Peter Hartcher in the Canberra Times: The only reason Malcolm Turnbull still has his job
Who is Malcolm Turnbull’s role model?
It’s John Key, he tells us, the NZ leader who this week rounded off a successful eight-year prime ministership by abruptly departing at the time of his own choosing. Key was the most successful conservative leader in the Western world.
Key has received other accolades like this from offshore but not so much in his own country, where pundits can’t see the forest for the trees.
When Turnbull was still new and still popular, John Howard had this guidance for him: “An iron law of politics is that if you have a lot of political capital at some point, you can be certain it will disappear. The question is, do you dissipate it through trying to do something for the long-term benefit of the country or do you dissipate it by sitting around and doing nothing?”Key took option A. He acted on this fundamental principle of political power. He took bold political chances on big, unpopular reforms and succeeded.
The NZ economy had been battered. It didn’t have a mining boom. The global financial crisis hit it hard. The country found that it didn’t have the borrowing power to use fiscal stimulus against downturn.
Recession hit. The three-decade long net migration to Australia, the notorious “brain drain” accelerated.
Among other initiatives, Key raised the GST rate from 12.5 per cent to 15. He sold minority government stakes in electricity companies to free the money for reinvestment. He liberalised trade.
None of these was a popular move.
But they succeeded. The country’s prospects are brighter. The exodus to Australia halted and has now reversed.
That reversed exodus is a significant reason for our high net immigration.
So has Key used his ‘political capital’ well?
He has sent our armed forces to the Middle East but hasn’t fixed things there. He has raised benefits but hasn’t fixed poverty in New Zealand. Nor has he fixed housing. He has improved our economy but hasn’t fixed income inequality. He signed up to something in Paris but hasn’t fixed emissions or the climate.
But he has left New Zealand in a better economic shape to address things that will always need improving.

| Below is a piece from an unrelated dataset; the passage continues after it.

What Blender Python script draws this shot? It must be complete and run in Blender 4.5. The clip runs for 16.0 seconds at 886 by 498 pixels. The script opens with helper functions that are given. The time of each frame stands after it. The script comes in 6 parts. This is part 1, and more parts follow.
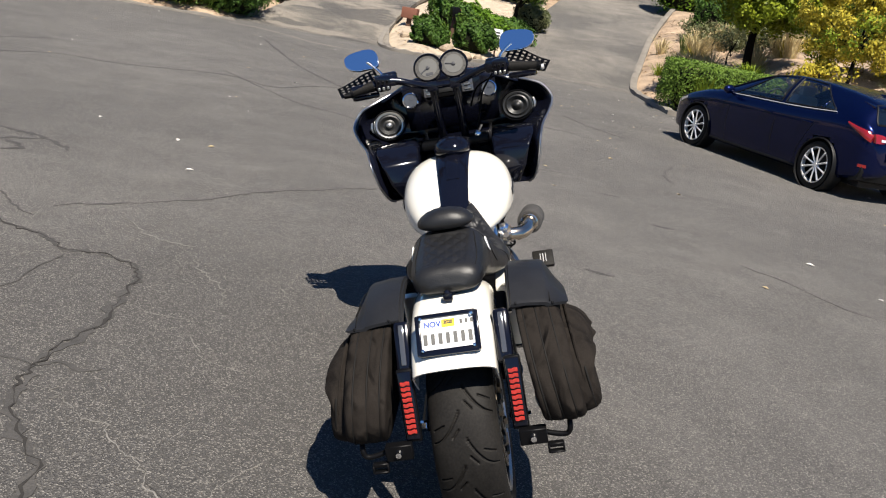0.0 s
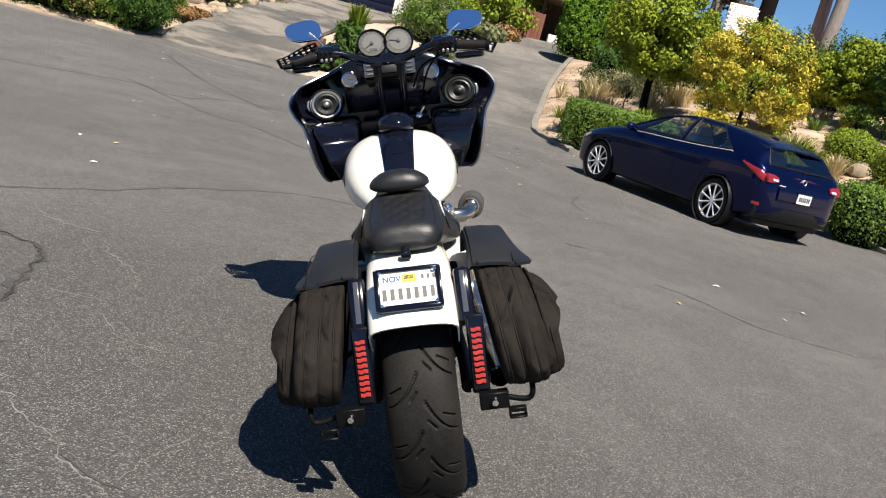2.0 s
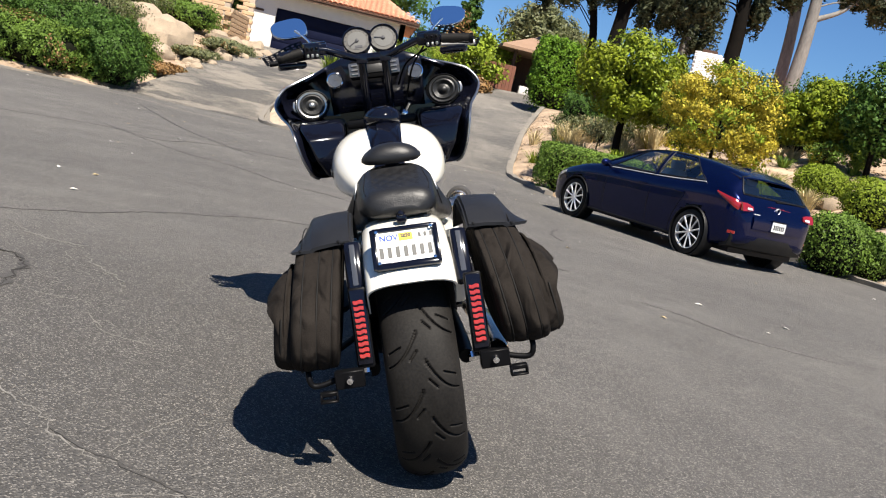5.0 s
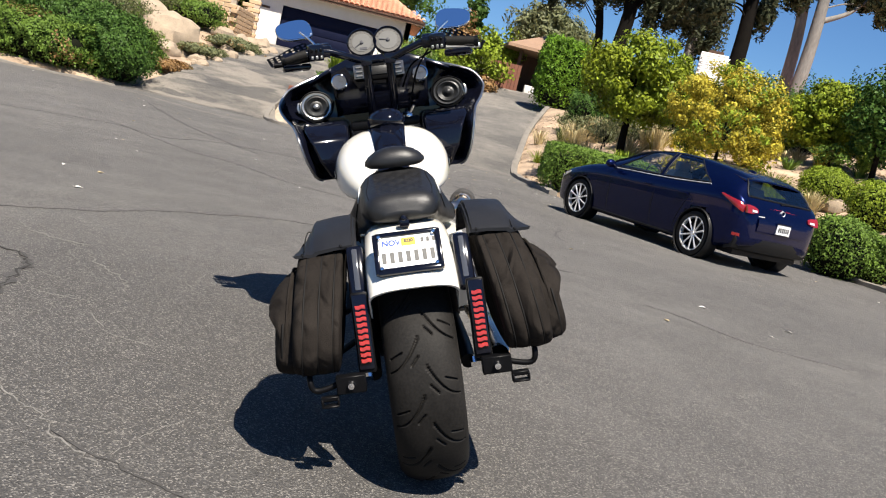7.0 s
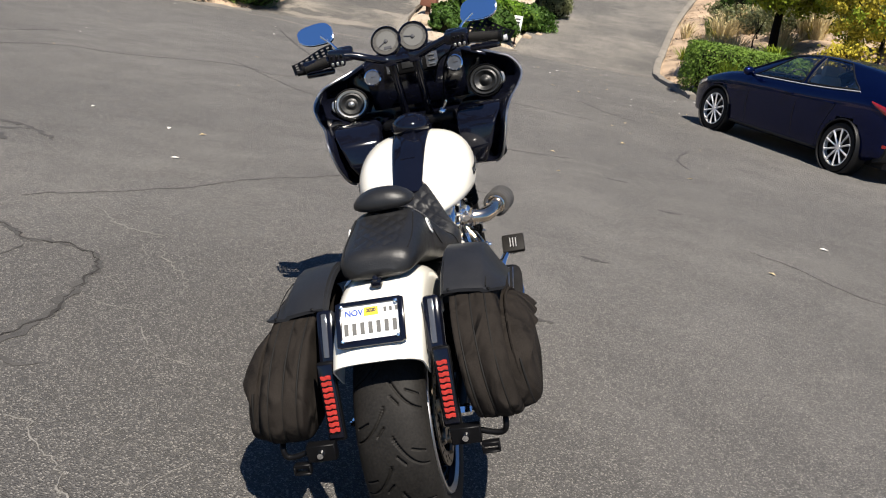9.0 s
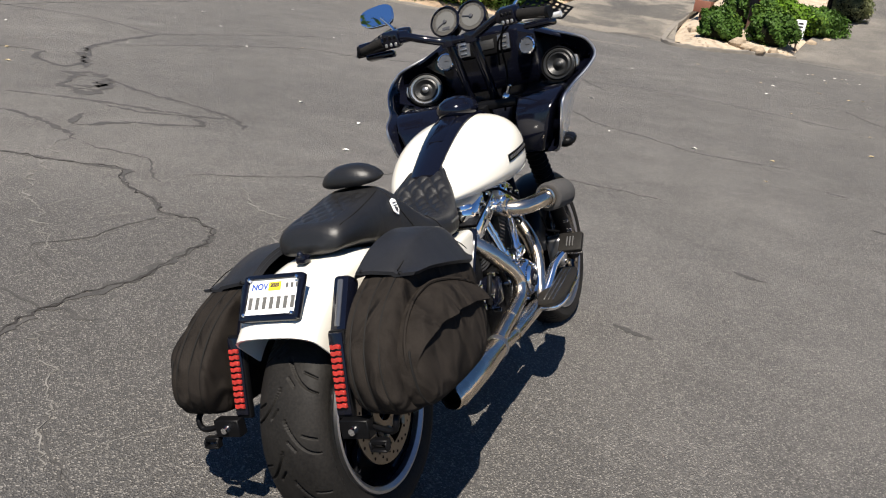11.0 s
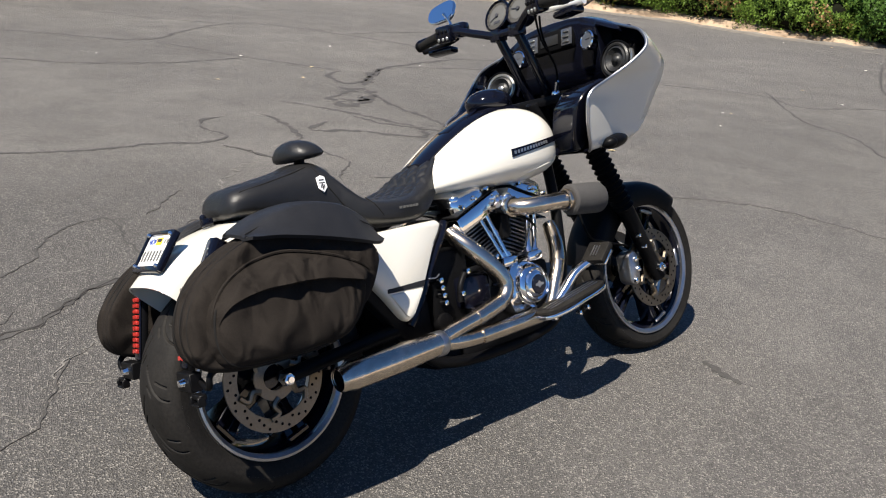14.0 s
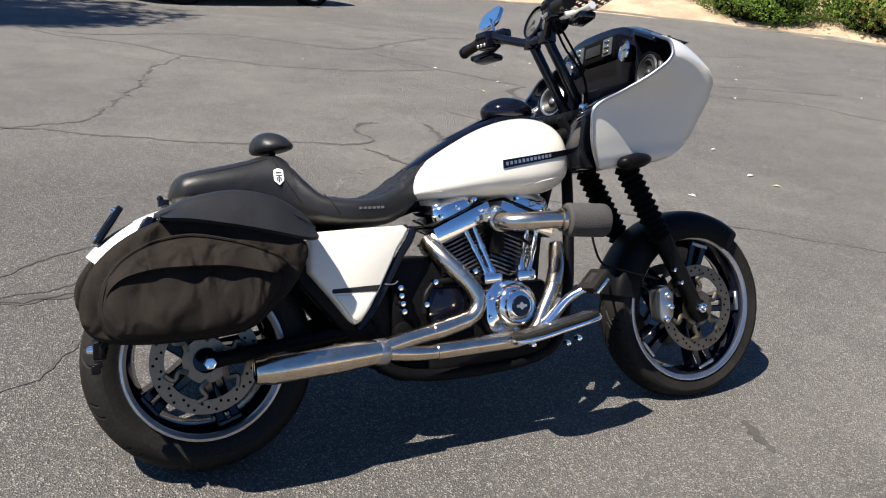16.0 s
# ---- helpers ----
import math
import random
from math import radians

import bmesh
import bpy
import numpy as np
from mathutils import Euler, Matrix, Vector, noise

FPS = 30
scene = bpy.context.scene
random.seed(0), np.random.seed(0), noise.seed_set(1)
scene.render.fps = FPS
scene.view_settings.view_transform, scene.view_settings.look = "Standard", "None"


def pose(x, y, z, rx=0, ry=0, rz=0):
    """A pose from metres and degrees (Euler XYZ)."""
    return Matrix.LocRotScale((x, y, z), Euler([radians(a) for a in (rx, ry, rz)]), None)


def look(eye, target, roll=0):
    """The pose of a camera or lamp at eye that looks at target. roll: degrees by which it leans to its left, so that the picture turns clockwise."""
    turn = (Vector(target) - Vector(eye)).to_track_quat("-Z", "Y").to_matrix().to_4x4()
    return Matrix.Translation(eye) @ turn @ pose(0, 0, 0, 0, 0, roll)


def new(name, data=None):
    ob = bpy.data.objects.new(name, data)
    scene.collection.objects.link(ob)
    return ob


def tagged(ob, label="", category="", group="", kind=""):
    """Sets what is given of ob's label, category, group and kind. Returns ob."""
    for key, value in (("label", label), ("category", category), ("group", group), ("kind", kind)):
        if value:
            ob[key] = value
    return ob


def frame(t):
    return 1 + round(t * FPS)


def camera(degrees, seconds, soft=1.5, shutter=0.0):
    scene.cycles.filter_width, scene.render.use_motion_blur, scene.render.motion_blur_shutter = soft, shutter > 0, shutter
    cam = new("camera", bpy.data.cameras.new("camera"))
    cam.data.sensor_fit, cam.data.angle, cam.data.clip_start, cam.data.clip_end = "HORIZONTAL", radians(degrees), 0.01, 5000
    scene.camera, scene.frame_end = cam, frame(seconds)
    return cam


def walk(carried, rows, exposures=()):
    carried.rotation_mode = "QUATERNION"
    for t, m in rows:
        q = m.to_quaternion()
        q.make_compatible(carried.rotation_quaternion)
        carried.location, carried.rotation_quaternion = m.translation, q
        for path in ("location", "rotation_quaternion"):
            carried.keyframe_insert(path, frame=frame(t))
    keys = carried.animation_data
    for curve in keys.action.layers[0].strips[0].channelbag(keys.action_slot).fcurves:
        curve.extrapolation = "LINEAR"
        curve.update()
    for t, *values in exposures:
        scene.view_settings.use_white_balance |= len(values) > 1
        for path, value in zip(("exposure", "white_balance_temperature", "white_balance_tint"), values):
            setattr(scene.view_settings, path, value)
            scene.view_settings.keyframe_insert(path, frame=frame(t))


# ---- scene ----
import itertools

cam = camera(54.9, 16.0, soft=1.1)
PATH = [
    (0, (-0.235, -2.346, 1.505), (-0.224, -0.427, 0.943), 10.8),
    (0.5, (-0.332, -2.344, 1.499), (-0.274, -0.414, 0.979), 12.2),
    (1, (-0.442, -2.343, 1.486), (-0.234, -0.409, 1.024), 13.9),
    (1.5, (-0.425, -2.33, 1.424), (-0.2, -0.39, 0.992), 14.7),
    (2, (-0.36, -2.288, 1.22), (-0.124, -0.347, 0.8), 14.3),
    (2.5, (-0.378, -2.337, 1.037), (-0.153, -0.368, 0.765), 13.1),
    (3, (-0.366, -2.337, 1.011), (-0.134, -0.367, 0.751), 13.1),
    (3.5, (-0.357, -2.321, 0.987), (-0.116, -0.354, 0.721), 13.1),
    (4, (-0.361, -2.322, 0.971), (-0.108, -0.357, 0.696), 13.2),
    (4.2, (-0.356, -2.33, 0.965), (-0.095, -0.366, 0.689), 12.9),
    (6.5, (-0.361, -2.33, 0.98), (-0.099, -0.37, 0.686), 13.2),
    (7, (-0.357, -2.323, 0.986), (-0.103, -0.361, 0.698), 13.4),
    (7.5, (-0.321, -2.295, 1.129), (-0.096, -0.334, 0.813), 13.2),
    (8, (-0.233, -2.302, 1.38), (-0.069, -0.378, 0.859), 11.7),
    (8.5, (-0.134, -2.252, 1.45), (-0.11, -0.332, 0.892), 10.6),
    (9, (0.035, -2.141, 1.47), (-0.022, -0.232, 0.876), 9.7),
    (9.5, (0.291, -2.072, 1.471), (0.012, -0.195, 0.84), 7.8),
    (10, (0.502, -1.992, 1.473), (0.057, -0.16, 0.803), 6.5),
    (10.2, (0.568, -1.94, 1.482), (0.078, -0.12, 0.812), 6.6),
    (12.3, (1.282, -1.532, 1.447), (0.243, 0.038, 0.771), 7.0),
    (12.5, (1.329, -1.479, 1.452), (0.236, 0.053, 0.774), 6.3),
    (13, (1.486, -1.36, 1.447), (0.244, 0.056, 0.772), 4.7),
    (13.5, (1.683, -1.223, 1.441), (0.352, 0.109, 0.767), 4.5),
    (14, (1.787, -1.056, 1.439), (0.416, 0.235, 0.767), 4.9),
    (14.5, (1.873, -0.888, 1.447), (0.42, 0.307, 0.769), 5.1),
    (15, (1.998, -0.728, 1.442), (0.436, 0.322, 0.765), 3.8),
    (15.5, (2.13, -0.557, 1.439), (0.499, 0.374, 0.752), 3.1),
    (16, (2.149, -0.354, 1.439), (0.463, 0.484, 0.766), 5.4),
]
walk(cam, [(t, look(eye, target, roll)) for t, eye, target, roll in PATH],
     [(0, 0.97), (2, 1.06), (3.5, 1.17), (7.5, 1.17), (8.5, 1.03), (10, 0.99), (12.5, 1.02), (14, 1.10), (15, 1.24), (16, 1.30)])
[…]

Key has spent his political capital on financial and business infrastructure. Some of those efforts are benefiting us now, some may take time to show benefits.
Key has invested in the future more than is currently recognised here (they see it from overseas).
He won’t be able to look back and say “that flag is because of me” or “I convinced Trump in advance that the TPPA was a good deal”.
Bill English may be a benefactor of Key’s political capital, he now has the surpluses to address social issues that people have come to clamour for solutions for.
I think Key was a lot smarter than many give him credit for, and smarter than he portrayed himself as.
I have seen some say that due to his failure to achieve much of significance he will be quickly forgotten.
But if English can continue on with what he and Key have done then there could well be some payback for the political capital Key invested in the country’s future.
And if English fails to hold support to survive next year’s election I hope Andrew Little can see the forest that Key is leaving. And James Shaw (and he has enough influence as ‘co-leader’ to convince Metiria Turei not to blow the budget.
Or if National survives with NZ First’s support I hope that Winston Peters can allow the investment to pay dividends.
Economics and fiscal management are not glamorous, but it is essential they are continued soundly.
The modern world is not capitalism versus socialism. We need to find the best mix of both.
We need sound capital and political investment if we are to improve on the social issues that face us.
That may be Key’s most significant legacy – unsung now but humming along later.